- [RECORDS TO USE]:
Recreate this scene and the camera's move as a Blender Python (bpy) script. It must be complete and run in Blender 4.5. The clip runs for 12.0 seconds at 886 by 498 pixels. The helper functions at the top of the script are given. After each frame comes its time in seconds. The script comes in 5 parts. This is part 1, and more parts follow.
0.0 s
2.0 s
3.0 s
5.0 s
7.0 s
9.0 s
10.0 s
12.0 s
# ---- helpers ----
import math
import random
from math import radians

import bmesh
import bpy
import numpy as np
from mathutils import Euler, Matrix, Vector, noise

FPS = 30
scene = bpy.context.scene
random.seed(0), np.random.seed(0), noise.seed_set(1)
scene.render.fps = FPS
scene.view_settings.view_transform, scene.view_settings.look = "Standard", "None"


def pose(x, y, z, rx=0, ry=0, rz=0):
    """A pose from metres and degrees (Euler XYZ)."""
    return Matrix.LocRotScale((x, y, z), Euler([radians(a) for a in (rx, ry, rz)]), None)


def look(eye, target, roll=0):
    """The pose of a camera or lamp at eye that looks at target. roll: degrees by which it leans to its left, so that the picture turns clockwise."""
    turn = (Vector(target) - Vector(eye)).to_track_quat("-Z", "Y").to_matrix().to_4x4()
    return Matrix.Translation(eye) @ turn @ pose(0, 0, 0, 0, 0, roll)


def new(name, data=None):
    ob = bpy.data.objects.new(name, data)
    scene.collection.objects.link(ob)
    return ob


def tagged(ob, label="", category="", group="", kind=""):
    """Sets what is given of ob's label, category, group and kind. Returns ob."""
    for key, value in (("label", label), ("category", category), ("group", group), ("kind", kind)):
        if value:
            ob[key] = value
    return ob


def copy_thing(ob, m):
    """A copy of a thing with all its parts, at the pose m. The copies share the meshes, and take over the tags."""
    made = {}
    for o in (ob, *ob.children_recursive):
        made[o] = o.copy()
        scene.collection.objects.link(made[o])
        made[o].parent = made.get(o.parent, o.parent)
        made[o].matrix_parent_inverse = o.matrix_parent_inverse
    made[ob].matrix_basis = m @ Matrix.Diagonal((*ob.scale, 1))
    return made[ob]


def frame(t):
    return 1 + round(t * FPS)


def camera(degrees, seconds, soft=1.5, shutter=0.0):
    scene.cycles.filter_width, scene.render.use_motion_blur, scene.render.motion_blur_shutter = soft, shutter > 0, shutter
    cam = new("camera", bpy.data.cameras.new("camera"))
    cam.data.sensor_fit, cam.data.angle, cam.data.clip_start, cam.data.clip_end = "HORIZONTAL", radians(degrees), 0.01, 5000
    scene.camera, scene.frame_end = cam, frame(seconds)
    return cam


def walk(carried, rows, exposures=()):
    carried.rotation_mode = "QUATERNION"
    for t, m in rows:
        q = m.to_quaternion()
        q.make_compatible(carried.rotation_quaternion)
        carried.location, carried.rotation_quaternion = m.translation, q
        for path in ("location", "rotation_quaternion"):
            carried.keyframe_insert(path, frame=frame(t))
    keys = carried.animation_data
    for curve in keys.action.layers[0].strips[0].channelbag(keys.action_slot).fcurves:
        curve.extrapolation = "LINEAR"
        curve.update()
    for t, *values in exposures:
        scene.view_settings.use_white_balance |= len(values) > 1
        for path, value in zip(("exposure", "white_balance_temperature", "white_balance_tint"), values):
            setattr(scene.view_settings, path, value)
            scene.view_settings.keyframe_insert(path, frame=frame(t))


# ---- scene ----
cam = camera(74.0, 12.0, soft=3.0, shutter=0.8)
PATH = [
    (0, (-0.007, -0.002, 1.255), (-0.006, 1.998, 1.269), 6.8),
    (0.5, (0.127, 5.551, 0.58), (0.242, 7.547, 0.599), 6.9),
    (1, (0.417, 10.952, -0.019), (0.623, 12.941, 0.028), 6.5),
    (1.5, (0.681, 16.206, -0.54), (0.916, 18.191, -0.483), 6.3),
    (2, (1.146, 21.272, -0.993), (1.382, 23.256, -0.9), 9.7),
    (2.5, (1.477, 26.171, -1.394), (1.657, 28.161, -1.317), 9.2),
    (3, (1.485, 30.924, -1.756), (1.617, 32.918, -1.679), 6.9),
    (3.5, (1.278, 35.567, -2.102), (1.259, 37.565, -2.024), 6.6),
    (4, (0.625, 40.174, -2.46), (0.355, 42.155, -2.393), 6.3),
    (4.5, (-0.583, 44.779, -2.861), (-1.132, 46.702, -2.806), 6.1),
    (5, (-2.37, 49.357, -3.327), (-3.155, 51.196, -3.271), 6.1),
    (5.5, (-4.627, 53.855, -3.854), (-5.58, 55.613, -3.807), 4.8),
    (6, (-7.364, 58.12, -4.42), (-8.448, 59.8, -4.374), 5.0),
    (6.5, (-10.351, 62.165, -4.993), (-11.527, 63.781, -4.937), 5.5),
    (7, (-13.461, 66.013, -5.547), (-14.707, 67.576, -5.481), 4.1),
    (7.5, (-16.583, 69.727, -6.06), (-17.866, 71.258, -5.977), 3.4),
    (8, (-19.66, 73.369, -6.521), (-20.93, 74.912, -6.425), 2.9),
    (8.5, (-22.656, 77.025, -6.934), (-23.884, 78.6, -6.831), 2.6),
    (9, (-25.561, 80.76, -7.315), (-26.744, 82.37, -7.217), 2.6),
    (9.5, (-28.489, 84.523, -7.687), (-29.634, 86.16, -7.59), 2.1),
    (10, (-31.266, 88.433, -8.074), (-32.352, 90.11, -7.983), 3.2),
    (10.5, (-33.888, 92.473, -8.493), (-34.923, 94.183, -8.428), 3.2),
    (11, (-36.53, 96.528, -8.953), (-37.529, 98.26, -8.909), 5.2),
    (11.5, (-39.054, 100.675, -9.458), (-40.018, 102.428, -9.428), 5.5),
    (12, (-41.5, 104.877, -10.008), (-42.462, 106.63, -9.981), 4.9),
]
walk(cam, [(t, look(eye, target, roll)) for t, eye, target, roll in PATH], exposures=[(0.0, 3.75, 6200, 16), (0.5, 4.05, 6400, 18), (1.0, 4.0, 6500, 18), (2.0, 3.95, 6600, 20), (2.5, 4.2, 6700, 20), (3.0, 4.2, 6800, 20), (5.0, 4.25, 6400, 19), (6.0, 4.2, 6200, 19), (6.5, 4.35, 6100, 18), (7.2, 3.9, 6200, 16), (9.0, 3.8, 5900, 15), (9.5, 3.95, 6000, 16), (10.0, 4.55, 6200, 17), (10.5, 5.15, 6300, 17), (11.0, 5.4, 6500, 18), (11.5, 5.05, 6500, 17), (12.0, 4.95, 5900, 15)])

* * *

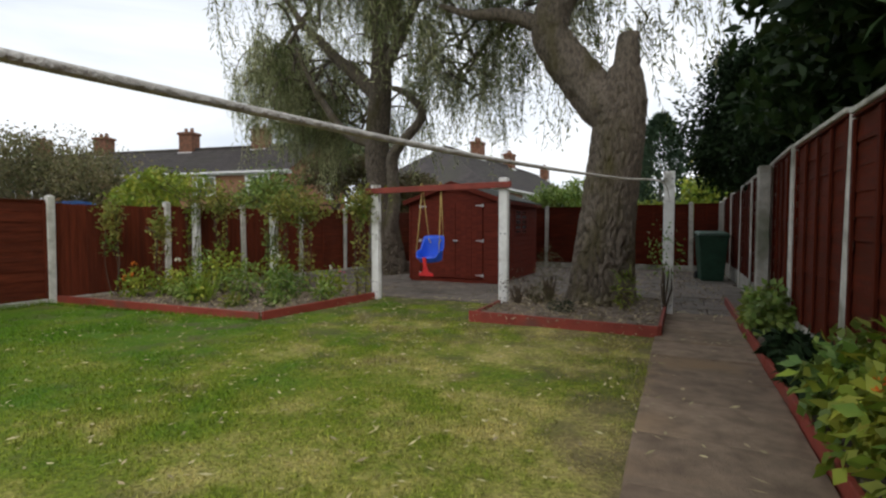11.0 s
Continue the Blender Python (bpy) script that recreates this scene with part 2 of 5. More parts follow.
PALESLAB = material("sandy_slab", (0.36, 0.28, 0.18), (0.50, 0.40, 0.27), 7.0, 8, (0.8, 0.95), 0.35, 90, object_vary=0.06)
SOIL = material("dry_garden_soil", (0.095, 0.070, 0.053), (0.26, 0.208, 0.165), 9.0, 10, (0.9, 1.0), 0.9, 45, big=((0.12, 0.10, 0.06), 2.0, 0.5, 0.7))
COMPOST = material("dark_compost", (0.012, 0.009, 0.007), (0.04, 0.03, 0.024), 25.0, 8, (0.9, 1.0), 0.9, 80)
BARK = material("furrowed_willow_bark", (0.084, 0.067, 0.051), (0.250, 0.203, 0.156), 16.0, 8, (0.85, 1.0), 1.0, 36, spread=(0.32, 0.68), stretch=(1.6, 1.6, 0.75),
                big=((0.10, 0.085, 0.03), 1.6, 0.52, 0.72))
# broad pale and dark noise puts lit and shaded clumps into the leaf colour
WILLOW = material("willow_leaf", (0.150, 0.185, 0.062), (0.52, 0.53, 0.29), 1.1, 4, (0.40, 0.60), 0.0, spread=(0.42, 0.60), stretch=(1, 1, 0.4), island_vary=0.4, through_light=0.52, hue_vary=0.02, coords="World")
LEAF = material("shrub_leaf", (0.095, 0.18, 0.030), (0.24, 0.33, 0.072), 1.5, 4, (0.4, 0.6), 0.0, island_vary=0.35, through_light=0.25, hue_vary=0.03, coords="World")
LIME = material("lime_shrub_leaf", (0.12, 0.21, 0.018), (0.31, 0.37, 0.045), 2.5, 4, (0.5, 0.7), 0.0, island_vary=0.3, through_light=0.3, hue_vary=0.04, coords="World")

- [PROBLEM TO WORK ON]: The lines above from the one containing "of a camera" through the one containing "keys = carried.animation_data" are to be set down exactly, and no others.

- [ANSWER IN FULL]:
    """The pose of a camera or lamp at eye that looks at target. roll: degrees by which it leans to its left, so that the picture turns clockwise."""
    turn = (Vector(target) - Vector(eye)).to_track_quat("-Z", "Y").to_matrix().to_4x4()
    return Matrix.Translation(eye) @ turn @ pose(0, 0, 0, 0, 0, roll)


def new(name, data=None):
    ob = bpy.data.objects.new(name, data)
    scene.collection.objects.link(ob)
    return ob


def tagged(ob, label="", category="", group="", kind=""):
    """Sets what is given of ob's label, category, group and kind. Returns ob."""
    for key, value in (("label", label), ("category", category), ("group", group), ("kind", kind)):
        if value:
            ob[key] = value
    return ob


def copy_thing(ob, m):
    """A copy of a thing with all its parts, at the pose m. The copies share the meshes, and take over the tags."""
    made = {}
    for o in (ob, *ob.children_recursive):
        made[o] = o.copy()
        scene.collection.objects.link(made[o])
        made[o].parent = made.get(o.parent, o.parent)
        made[o].matrix_parent_inverse = o.matrix_parent_inverse
    made[ob].matrix_basis = m @ Matrix.Diagonal((*ob.scale, 1))
    return made[ob]


def frame(t):
    return 1 + round(t * FPS)


def camera(degrees, seconds, soft=1.5, shutter=0.0):
    scene.cycles.filter_width, scene.render.use_motion_blur, scene.render.motion_blur_shutter = soft, shutter > 0, shutter
    cam = new("camera", bpy.data.cameras.new("camera"))
    cam.data.sensor_fit, cam.data.angle, cam.data.clip_start, cam.data.clip_end = "HORIZONTAL", radians(degrees), 0.01, 5000
    scene.camera, scene.frame_end = cam, frame(seconds)
    return cam


def walk(carried, rows, exposures=()):
    carried.rotation_mode = "QUATERNION"
    for t, m in rows:
        q = m.to_quaternion()
        q.make_compatible(carried.rotation_quaternion)
        carried.location, carried.rotation_quaternion = m.translation, q
        for path in ("location", "rotation_quaternion"):
            carried.keyframe_insert(path, frame=frame(t))
    keys = carried.animation_data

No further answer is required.